— begin Data shown —
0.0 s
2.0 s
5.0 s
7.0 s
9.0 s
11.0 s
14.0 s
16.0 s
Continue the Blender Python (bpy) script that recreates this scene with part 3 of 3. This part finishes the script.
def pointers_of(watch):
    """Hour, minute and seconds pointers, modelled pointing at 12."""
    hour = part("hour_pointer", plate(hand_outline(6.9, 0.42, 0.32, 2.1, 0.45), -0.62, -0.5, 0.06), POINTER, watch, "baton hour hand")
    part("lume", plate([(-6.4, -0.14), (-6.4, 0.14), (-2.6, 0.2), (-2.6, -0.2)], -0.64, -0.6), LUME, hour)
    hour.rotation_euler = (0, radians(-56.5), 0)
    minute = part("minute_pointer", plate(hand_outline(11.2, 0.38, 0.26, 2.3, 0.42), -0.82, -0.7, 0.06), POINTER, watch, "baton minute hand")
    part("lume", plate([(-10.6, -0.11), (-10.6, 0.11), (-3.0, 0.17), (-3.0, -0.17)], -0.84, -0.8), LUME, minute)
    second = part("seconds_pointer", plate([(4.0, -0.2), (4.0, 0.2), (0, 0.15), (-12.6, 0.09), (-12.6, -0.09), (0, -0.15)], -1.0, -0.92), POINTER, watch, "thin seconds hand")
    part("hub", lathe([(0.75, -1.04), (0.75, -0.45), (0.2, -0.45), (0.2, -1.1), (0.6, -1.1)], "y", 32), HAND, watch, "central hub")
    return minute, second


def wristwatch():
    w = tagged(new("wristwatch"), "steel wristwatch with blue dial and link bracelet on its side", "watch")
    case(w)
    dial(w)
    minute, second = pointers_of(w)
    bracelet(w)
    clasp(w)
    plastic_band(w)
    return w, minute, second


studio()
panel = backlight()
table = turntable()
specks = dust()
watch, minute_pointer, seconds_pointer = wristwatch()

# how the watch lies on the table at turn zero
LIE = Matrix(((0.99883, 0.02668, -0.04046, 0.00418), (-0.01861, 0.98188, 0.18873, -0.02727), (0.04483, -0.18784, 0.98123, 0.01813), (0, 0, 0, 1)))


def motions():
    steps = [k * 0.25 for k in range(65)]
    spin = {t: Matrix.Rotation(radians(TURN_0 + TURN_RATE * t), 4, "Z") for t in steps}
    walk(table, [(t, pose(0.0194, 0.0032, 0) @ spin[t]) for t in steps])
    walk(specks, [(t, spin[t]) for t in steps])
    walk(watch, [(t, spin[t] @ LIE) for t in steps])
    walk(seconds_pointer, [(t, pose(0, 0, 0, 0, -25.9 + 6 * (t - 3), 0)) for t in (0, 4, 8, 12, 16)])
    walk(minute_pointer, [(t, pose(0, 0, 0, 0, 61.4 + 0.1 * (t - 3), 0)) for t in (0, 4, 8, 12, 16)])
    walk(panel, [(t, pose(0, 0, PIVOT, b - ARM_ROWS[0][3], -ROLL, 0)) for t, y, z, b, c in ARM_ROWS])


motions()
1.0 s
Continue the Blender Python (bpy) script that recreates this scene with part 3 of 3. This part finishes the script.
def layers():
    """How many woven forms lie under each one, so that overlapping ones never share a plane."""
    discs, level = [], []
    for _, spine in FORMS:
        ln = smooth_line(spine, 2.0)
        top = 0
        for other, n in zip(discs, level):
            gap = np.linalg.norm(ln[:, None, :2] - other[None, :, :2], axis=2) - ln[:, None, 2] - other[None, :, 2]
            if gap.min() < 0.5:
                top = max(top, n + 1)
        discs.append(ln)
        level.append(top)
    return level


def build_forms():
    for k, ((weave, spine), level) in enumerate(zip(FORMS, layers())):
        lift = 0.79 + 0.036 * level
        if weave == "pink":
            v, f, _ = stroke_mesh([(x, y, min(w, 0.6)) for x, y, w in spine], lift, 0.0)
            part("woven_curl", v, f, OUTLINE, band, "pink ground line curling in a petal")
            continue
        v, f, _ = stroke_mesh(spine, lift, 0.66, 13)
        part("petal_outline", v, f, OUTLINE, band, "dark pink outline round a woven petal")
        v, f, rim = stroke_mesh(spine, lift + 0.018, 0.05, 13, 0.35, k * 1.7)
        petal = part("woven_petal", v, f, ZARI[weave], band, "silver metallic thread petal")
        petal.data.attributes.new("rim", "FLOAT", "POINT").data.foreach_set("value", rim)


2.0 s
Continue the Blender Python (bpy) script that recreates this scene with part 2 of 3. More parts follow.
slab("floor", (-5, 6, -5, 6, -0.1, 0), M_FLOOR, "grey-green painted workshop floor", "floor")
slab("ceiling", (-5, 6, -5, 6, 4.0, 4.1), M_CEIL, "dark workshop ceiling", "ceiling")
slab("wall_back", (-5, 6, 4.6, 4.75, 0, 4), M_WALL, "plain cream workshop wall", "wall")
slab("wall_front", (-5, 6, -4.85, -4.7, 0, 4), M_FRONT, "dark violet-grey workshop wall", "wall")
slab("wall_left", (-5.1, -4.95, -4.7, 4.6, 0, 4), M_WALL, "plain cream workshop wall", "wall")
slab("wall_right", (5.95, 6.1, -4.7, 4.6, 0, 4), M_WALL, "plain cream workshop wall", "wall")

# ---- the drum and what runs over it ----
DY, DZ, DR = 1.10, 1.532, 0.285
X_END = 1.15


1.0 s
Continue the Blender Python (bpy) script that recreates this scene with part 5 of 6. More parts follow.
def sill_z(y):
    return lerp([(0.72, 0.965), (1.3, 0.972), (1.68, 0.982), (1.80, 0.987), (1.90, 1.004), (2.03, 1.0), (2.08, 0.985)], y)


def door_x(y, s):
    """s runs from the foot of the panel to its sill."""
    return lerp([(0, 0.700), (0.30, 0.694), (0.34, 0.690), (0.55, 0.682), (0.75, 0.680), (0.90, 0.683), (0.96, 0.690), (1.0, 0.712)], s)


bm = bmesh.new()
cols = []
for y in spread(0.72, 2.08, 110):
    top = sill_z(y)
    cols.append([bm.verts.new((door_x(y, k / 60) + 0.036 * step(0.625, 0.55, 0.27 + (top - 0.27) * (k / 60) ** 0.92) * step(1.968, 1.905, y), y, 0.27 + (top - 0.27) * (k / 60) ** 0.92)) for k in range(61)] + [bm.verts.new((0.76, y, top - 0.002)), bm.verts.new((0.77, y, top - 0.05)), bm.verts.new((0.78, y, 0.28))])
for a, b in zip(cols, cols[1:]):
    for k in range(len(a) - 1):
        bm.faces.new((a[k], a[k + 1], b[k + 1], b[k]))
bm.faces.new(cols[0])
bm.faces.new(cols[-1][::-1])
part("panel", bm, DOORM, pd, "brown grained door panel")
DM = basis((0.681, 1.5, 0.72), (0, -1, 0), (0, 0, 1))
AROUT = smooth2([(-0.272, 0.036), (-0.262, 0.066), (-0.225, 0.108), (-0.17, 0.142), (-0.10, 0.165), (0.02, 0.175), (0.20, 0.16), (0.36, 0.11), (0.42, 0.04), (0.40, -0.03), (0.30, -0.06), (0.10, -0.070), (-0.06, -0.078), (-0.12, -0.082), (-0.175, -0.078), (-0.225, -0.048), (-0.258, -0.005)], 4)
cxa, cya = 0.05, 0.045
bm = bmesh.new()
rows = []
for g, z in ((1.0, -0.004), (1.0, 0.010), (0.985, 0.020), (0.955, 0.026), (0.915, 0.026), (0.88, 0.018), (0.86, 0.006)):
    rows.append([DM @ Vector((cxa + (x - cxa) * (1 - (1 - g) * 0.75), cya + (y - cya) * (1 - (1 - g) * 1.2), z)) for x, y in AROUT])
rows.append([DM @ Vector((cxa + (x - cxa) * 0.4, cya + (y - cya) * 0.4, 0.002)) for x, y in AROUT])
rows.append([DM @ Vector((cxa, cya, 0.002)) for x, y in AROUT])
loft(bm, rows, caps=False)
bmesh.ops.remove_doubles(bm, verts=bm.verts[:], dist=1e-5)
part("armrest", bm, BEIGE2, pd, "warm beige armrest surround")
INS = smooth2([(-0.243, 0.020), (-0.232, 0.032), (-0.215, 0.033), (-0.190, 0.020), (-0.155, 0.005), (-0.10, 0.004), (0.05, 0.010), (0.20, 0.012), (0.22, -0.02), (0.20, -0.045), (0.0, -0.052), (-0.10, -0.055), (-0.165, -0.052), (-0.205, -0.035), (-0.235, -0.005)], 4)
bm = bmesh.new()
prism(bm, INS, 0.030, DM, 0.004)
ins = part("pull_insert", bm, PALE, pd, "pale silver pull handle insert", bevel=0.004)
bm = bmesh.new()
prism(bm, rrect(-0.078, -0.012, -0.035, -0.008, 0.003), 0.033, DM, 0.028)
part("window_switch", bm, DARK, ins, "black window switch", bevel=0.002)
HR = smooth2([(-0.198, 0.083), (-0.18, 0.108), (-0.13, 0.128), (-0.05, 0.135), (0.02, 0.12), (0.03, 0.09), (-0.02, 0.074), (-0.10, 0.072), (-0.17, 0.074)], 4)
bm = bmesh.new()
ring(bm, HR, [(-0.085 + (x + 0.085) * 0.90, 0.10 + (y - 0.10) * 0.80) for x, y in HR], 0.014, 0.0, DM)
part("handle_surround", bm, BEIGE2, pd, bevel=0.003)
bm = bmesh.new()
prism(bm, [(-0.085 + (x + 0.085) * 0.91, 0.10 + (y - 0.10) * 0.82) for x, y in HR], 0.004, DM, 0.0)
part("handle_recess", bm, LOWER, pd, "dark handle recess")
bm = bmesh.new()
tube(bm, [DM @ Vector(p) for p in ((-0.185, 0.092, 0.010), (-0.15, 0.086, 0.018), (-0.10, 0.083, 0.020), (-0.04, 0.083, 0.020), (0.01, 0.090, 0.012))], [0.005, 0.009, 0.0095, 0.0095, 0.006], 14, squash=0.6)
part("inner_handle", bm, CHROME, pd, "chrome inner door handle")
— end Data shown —
## Task to complete
Return exactly the lines from the beginning of the data above through the one containing "return minute, second", please. Include both end lines and add nothing else.

## Solution to this exercise
0.0 s
2.0 s
5.0 s
7.0 s
9.0 s
11.0 s
14.0 s
16.0 s
Continue the Blender Python (bpy) script that recreates this scene with part 3 of 3. This part finishes the script.
def pointers_of(watch):
    """Hour, minute and seconds pointers, modelled pointing at 12."""
    hour = part("hour_pointer", plate(hand_outline(6.9, 0.42, 0.32, 2.1, 0.45), -0.62, -0.5, 0.06), POINTER, watch, "baton hour hand")
    part("lume", plate([(-6.4, -0.14), (-6.4, 0.14), (-2.6, 0.2), (-2.6, -0.2)], -0.64, -0.6), LUME, hour)
    hour.rotation_euler = (0, radians(-56.5), 0)
    minute = part("minute_pointer", plate(hand_outline(11.2, 0.38, 0.26, 2.3, 0.42), -0.82, -0.7, 0.06), POINTER, watch, "baton minute hand")
    part("lume", plate([(-10.6, -0.11), (-10.6, 0.11), (-3.0, 0.17), (-3.0, -0.17)], -0.84, -0.8), LUME, minute)
    second = part("seconds_pointer", plate([(4.0, -0.2), (4.0, 0.2), (0, 0.15), (-12.6, 0.09), (-12.6, -0.09), (0, -0.15)], -1.0, -0.92), POINTER, watch, "thin seconds hand")
    part("hub", lathe([(0.75, -1.04), (0.75, -0.45), (0.2, -0.45), (0.2, -1.1), (0.6, -1.1)], "y", 32), HAND, watch, "central hub")
    return minute, second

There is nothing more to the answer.